Exclude images, then output the remaining data verbatim.
※ ※ ※
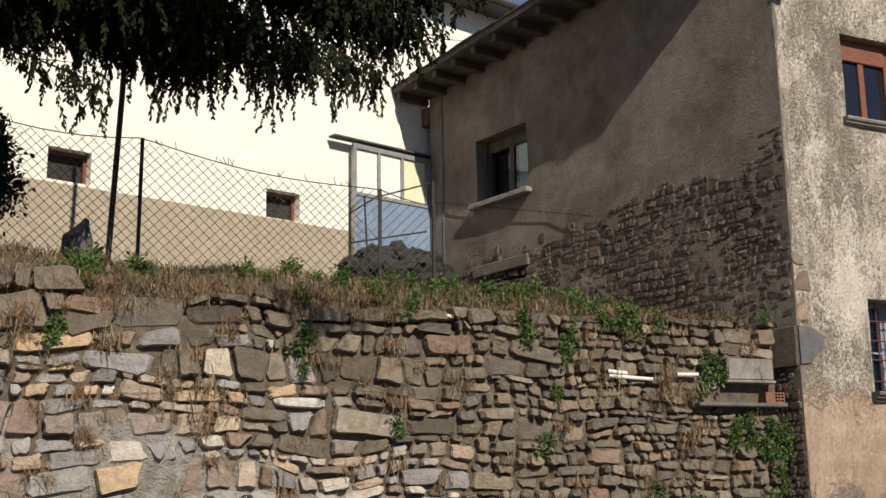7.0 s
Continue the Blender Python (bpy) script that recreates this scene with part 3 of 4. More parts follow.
def barred_window(x0, x1, name="barred_window"):
    w, h = x1 - x0, TOP_Z - SILL_Z
    rng = random.Random(round(x0 * 100))
    win = thing(name, pose(x0, 0, SILL_Z), "deep-set old window behind a rusty red iron grille", "window", "barred ground floor windows")
    part("sill", moulded_sill(w + 0.14), M_SILL, win, "dark moulded stone sill", pose(-0.07, 0, 0.005))
    yf = 0.30
    fr = part("window_frame", box(0.0, yf, 0, 0.05, yf + 0.06, h, 0.006), M_GREYWOOD, win, "flaking pale wooden frame")
    for bx in ((w - 0.05, 0, w, h), (0.05, 0, w - 0.05, 0.05), (0.05, h - 0.05, w - 0.05, h), (w / 2 - 0.025, 0.05, w / 2 + 0.025, h - 0.05)):
        part("rail", box(bx[0], yf + 0.002, bx[1], bx[2], yf + 0.062, bx[3], 0.006), M_GREYWOOD, fr)
    for s in (0, 1):
        a, b = (0.05, w / 2 - 0.025) if s == 0 else (w / 2 + 0.025, w - 0.05)
        for (p, q) in ((a, a + 0.035), (b - 0.035, b)):
            part("stile", box(p, yf + 0.01, 0.05, q, yf + 0.05, h - 0.05, 0.004), M_GREYWOOD, fr)
        part("glazing_bar", box(a + 0.035, yf + 0.012, h * 0.46 - 0.012, b - 0.035, yf + 0.05, h * 0.46 + 0.012, 0.003), M_GREYWOOD, fr)
        g = part("pane", box(a + 0.02, yf + 0.026, 0.06, b - 0.02, yf + 0.032, h - 0.06), M_GLASS, win)
        g.visible_shadow = False
    # a curtain a little way behind the panes, its blue painting the reflected sky
    v, f = [], []
    for k in range(15):
        cx = 0.08 + (w * 0.36) * k / 14
        v += [(cx, yf + 0.16 + 0.014 * (-1) ** k, 0.06), (cx, yf + 0.16 + 0.014 * (-1) ** k, h - 0.08)]
    f = [(2 * k, 2 * k + 2, 2 * k + 3, 2 * k + 1) for k in range(14)]
    part("curtain", (v, f), M_CLOTH, win, "curtain behind the glass, tinted as reflected sky")
    part("reveal_plank", box(0.0, 0.42, -0.02, w, 0.45, 0.02), M_GREYWOOD, win)
    # the grille
    yg = 0.20
    gr = part("grille", tube([(w - 0.03, yg, 0.0), (w - 0.03, yg, h)], 0.010, 6), M_BARS, win, "square-meshed rusty iron bars")
    for k in range(5):
        x = 0.13 + (w - 0.29) * k / 4
        part("bar", tube([(x, yg, 0.0), (x + rng.uniform(-0.012, 0.012), yg, h)], 0.010, 6), M_BARS, gr)
    for q in (0.14, 0.37, 0.58, 0.79):
        z = h * q
        part("crossbar", tube([(0.0, yg - 0.015, z), (w, yg - 0.015, z + rng.uniform(-0.012, 0.012))], 0.010, 6), M_BARS, gr)
    # dead twigs caught behind the bars
    bm = bmesh.new()
    for k in range(9):
        p = Vector((w - rng.uniform(0.03, 0.28), yg + rng.uniform(-0.12, 0.06), 0.01))
        tube([p, p + Vector((rng.uniform(-.05, .05), rng.uniform(-.04, .04), 0.10)), p + Vector((rng.uniform(-.1, .1), rng.uniform(-.08, .05), rng.uniform(0.14, 0.30)))], 0.004, 3, bm)
    tagged(part("twigs", bm, M_BARK, win, "dry twigs on the sill"), kind="stuff")
    return win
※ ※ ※
Written reply
7.0 s
Continue the Blender Python (bpy) script that recreates this scene with part 3 of 4. More parts follow.
def barred_window(x0, x1, name="barred_window"):
    w, h = x1 - x0, TOP_Z - SILL_Z
    rng = random.Random(round(x0 * 100))
    win = thing(name, pose(x0, 0, SILL_Z), "deep-set old window behind a rusty red iron grille", "window", "barred ground floor windows")
    part("sill", moulded_sill(w + 0.14), M_SILL, win, "dark moulded stone sill", pose(-0.07, 0, 0.005))
    yf = 0.30
    fr = part("window_frame", box(0.0, yf, 0, 0.05, yf + 0.06, h, 0.006), M_GREYWOOD, win, "flaking pale wooden frame")
    for bx in ((w - 0.05, 0, w, h), (0.05, 0, w - 0.05, 0.05), (0.05, h - 0.05, w - 0.05, h), (w / 2 - 0.025, 0.05, w / 2 + 0.025, h - 0.05)):
        part("rail", box(bx[0], yf + 0.002, bx[1], bx[2], yf + 0.062, bx[3], 0.006), M_GREYWOOD, fr)
    for s in (0, 1):
        a, b = (0.05, w / 2 - 0.025) if s == 0 else (w / 2 + 0.025, w - 0.05)
        for (p, q) in ((a, a + 0.035), (b - 0.035, b)):
            part("stile", box(p, yf + 0.01, 0.05, q, yf + 0.05, h - 0.05, 0.004), M_GREYWOOD, fr)
        part("glazing_bar", box(a + 0.035, yf + 0.012, h * 0.46 - 0.012, b - 0.035, yf + 0.05, h * 0.46 + 0.012, 0.003), M_GREYWOOD, fr)
        g = part("pane", box(a + 0.02, yf + 0.026, 0.06, b - 0.02, yf + 0.032, h - 0.06), M_GLASS, win)
        g.visible_shadow = False
    # a curtain a little way behind the panes, its blue painting the reflected sky
    v, f = [], []
    for k in range(15):
        cx = 0.08 + (w * 0.36) * k / 14
        v += [(cx, yf + 0.16 + 0.014 * (-1) ** k, 0.06), (cx, yf + 0.16 + 0.014 * (-1) ** k, h - 0.08)]
    f = [(2 * k, 2 * k + 2, 2 * k + 3, 2 * k + 1) for k in range(14)]
    part("curtain", (v, f), M_CLOTH, win, "curtain behind the glass, tinted as reflected sky")
    part("reveal_plank", box(0.0, 0.42, -0.02, w, 0.45, 0.02), M_GREYWOOD, win)
    # the grille
    yg = 0.20
    gr = part("grille", tube([(w - 0.03, yg, 0.0), (w - 0.03, yg, h)], 0.010, 6), M_BARS, win, "square-meshed rusty iron bars")
    for k in range(5):
        x = 0.13 + (w - 0.29) * k / 4
        part("bar", tube([(x, yg, 0.0), (x + rng.uniform(-0.012, 0.012), yg, h)], 0.010, 6), M_BARS, gr)
    for q in (0.14, 0.37, 0.58, 0.79):
        z = h * q
        part("crossbar", tube([(0.0, yg - 0.015, z), (w, yg - 0.015, z + rng.uniform(-0.012, 0.012))], 0.010, 6), M_BARS, gr)
    # dead twigs caught behind the bars
    bm = bmesh.new()
    for k in range(9):
        p = Vector((w - rng.uniform(0.03, 0.28), yg + rng.uniform(-0.12, 0.06), 0.01))
        tube([p, p + Vector((rng.uniform(-.05, .05), rng.uniform(-.04, .04), 0.10)), p + Vector((rng.uniform(-.1, .1), rng.uniform(-.08, .05), rng.uniform(0.14, 0.30)))], 0.004, 3, bm)
    tagged(part("twigs", bm, M_BARK, win, "dry twigs on the sill"), kind="stuff")
    return win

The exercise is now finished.